In Casablanca, the prominent themes of unhappy love and self-sacrifice set this romantic melodrama apart from most in its genre. These themes are best expressed in the interactions of the three main characters: Victor Laszlo, a heroic political leader; Ilsa Lund, an enigmatic femme fatale; and Richard (Rick) Blaine, a seemingly morally ambiguous night club owner. An unusual love triangle forms with the two men's mutual love for the intermediary woman. Unlike the archetypal romantic triangle which includes the betrayed husband and the victorious lover, this situation results in unhappiness and loss for all involved. All three are willing to sacrifice for this love, regardless of the suffering that results from its pursuit. .
Victor is portrayed as an idealistic leader, whose unwavering devotion to his political cause is only challenged by his tremendous love for his wife. He is, in every respect, a virtuous human. In fact, his only possible short-coming seems to be his lack of romantic passion or intimacy with his wife. However, he suggests, in his own self-sacrificial offer, that Rick "use the letters to take her away from Casablanca." Not only is Victor sacrificing his wife to another man, he is also giving up his only chance to escape from the almost certain death he faces in Casablanca.

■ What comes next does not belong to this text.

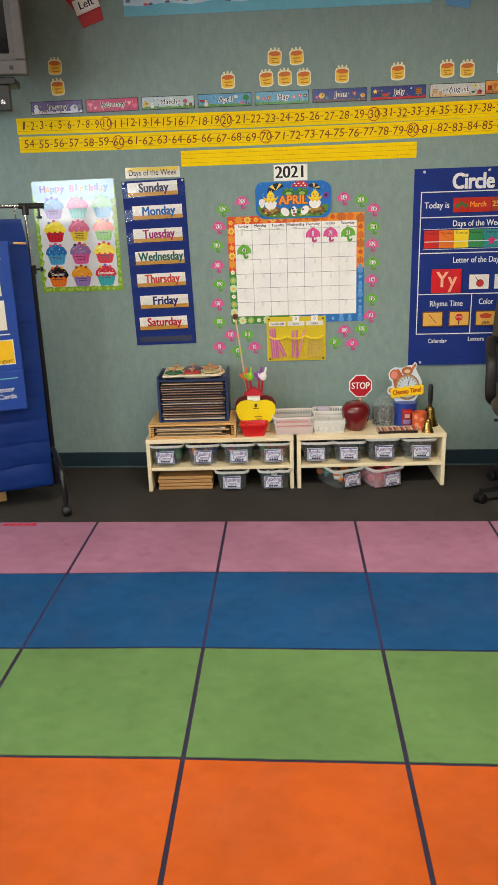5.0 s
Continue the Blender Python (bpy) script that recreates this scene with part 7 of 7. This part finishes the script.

Victor's courageous offer demonstrates the depth of his love for his wife. In the end, Victor must live unhappily with the knowledge that Ilsa is not truly his; she remains with him because of her love for another man. .

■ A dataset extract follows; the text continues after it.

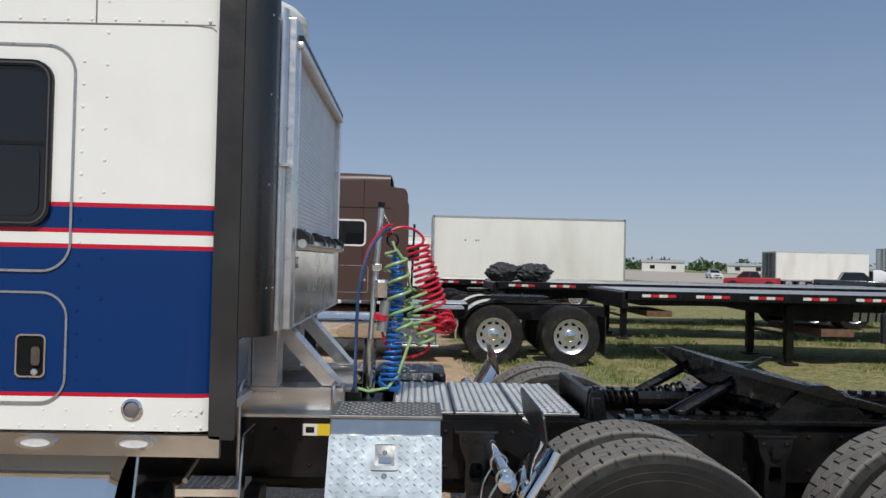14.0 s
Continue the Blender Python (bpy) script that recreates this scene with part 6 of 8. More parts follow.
for x in (RX1 + 0.045, RX0 - 0.045):
    ps = part("stake_tube", rod((x, 5.225, RZ0), (x, 5.225, RZ1 + 0.02), 0.026, 16), alu, rack, smooth=True)
    part("tube_clip", box(x - 0.045, x + 0.045, 5.19, 5.27, 2.088, 2.10), alu, ps)
    part("tube_web", box(min(x, x * 0.96), max(x, x * 0.96), 5.05, 5.22, RZ0, RZ1 + 0.0), alu, ps)
    for z in (1.75, 1.80):
        part("web_rivet", dome((x + (0.012 if x > 0 else -0.012), 5.12, z), (1 if x > 0 else -1, 0, 0), 0.008, 0.6, 6), steel, ps)
for s in (1, -1):
    x0, x1 = (0.27, 0.43) if s > 0 else (-0.43, -0.27)
    leg = part("rack_leg", box(x0 + 0.01, x1 - 0.01, 5.03, 5.15, 1.085, RZ0, 0.004), alu, rack, "aluminium rack upright")
    part("leg_flange", box(x0, x1, 5.015, 5.027, 1.10, RZ0), alu, leg)
    part("rack_brace", slab([(5.44, 1.115), (5.36, 1.115), (5.13, 1.36), (5.13, RZ0), (5.17, RZ0)], [], on_x, x0 + 0.03, x1 - 0.03), alu, rack)
    part("brace_flange", loft([[(x, 5.445, 1.118), (x, 5.165, RZ0 + 0.002)] for x in (x0 + 0.01, x1 - 0.01)], closed=False), alu, rack)
    foot = [(x0, 0.968), (x1, 0.968), (x1, 0.98), (x0 + 0.012, 0.98), (x0 + 0.012, 1.095), (x1, 1.095), (x1, 1.108), (x0, 1.108)]
    if s > 0:
        foot = [(x1, 0.968), (x1, 0.982), (x0 + 0.06, 0.982), (x0 + 0.06, 1.094), (x1, 1.094), (x1, 1.108), (x0, 1.108), (x0, 0.968)]
    part("rack_foot", slab(foot, [], on_y, 4.93, 5.46), alu, rack, "aluminium channel rack foot")
for y in (4.99, 5.42):
    part("rack_ubolt", tube(bend([(0.475, y, 0.62), (0.475, y, 1.125), (0.37, y, 1.125)], 0.03), 0.010, 8), alu, rack, smooth=True)

# pole and hoses
pogo = thing("hose_pole", "spring-based steel pole holding red, green and blue coiled trailer hoses", "hose holder", m=pose(0, -0.042, 0))
B = Vector((0.0, 5.555, 0.97))
part("pole_base", box(-0.17, 0.20, 5.47, 5.63, 0.968, 0.985, 0.004), dark_metal, pogo)
part("pole_sleeve", rod((0.0, 5.555, 0.985), (-0.005, 5.56, 1.30), 0.034, 16), steel, pogo, smooth=True)
part("pole", rod((-0.005, 5.56, 1.30), (-0.04, 5.60, 2.0), 0.015, 12), alu, pogo, smooth=True)
part("pole_tip", rod((-0.04, 5.60, 2.0), (-0.041, 5.602, 2.03), 0.02, 12), black_plastic, pogo)
part("pole_chain", tube([(-0.04, 5.61, 1.98), (-0.045, 5.65, 1.90), (-0.05, 5.665, 1.86)], 0.006, 6), steel, pogo)
part("hose_hook", tube([Vector((-0.05, 5.665 + 0.03 * math.sin(a), 1.83 + 0.035 * math.cos(a))) for a in np.linspace(0, 2 * math.pi, 13)], 0.007, 6), black_plastic, pogo)
part("hose_glad", box(-0.06, 0.03, 5.575, 5.65, 1.50, 1.62, 0.02), steel, pogo)
part("hose_plug", rod((-0.02, 5.62, 1.34), (-0.01, 5.64, 1.52), 0.03, 14), galv, pogo, smooth=True)
part("hose_plug_collar", rod((-0.02, 5.615, 1.40), (-0.018, 5.62, 1.43), 0.04, 14), hose_red, pogo)
part("pole_clamp", box(-0.03, 0.02, 5.56, 5.61, 1.66, 1.70, 0.006), steel, pogo)


def coil(p, q, r, turns, sag=0.0, r1=None, phase=0.0, jitter=0.1, seed=1):
    p, q = Vector(p), Vector(q)
    _, u, v = frame_of(q - p)
    n = int(turns * 14)
    rr = random.Random(seed)
    ph = [rr.uniform(-jitter, jitter) for _ in range(int(turns) + 2)]
    out = []
    for i in range(n + 1):
        t = i / n
        k = ph[int(t * turns)] * (1 - (t * turns) % 1) + ph[int(t * turns) + 1] * ((t * turns) % 1)
        rad = (r + (0 if r1 is None else (r1 - r) * t)) * (1 + k)
        a = 2 * math.pi * turns * t + phase
        c = p.lerp(q, t) + Vector((0, 0, -sag * math.sin(math.pi * t)))
        out.append(c + rad * (math.cos(a) * u + math.sin(a) * v))
    return out


def flow(ctl, n=10):
    """A smooth line through the given points."""
    ctl = [Vector(p) for p in ctl]
    out = []
    for i in range(len(ctl) - 1):
        p0, p1, p2, p3 = (ctl[max(0, min(len(ctl) - 1, i + j))] for j in (-1, 0, 1, 2))
        for k in range(n):
            t = k / n
            out.append(0.5 * ((2 * p1) + (p2 - p0) * t + (2 * p0 - 5 * p1 + 4 * p2 - p3) * t * t + (3 * p1 - p0 - 3 * p2 + p3) * t ** 3))
    return out + [ctl[-1]]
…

Ilsa is one of the most enigmatic figures in this story. She is torn between her passionate love for Rick and her vows of marriage to Victor. She is deluded by her confusing feelings for her husband. She loves him as a "heroic father figure." Her inescapable love for Rick causes her to completely surrender her will to his judgment. She offers to willingly sacrifice herself to him in a loving, but adulterous relationship.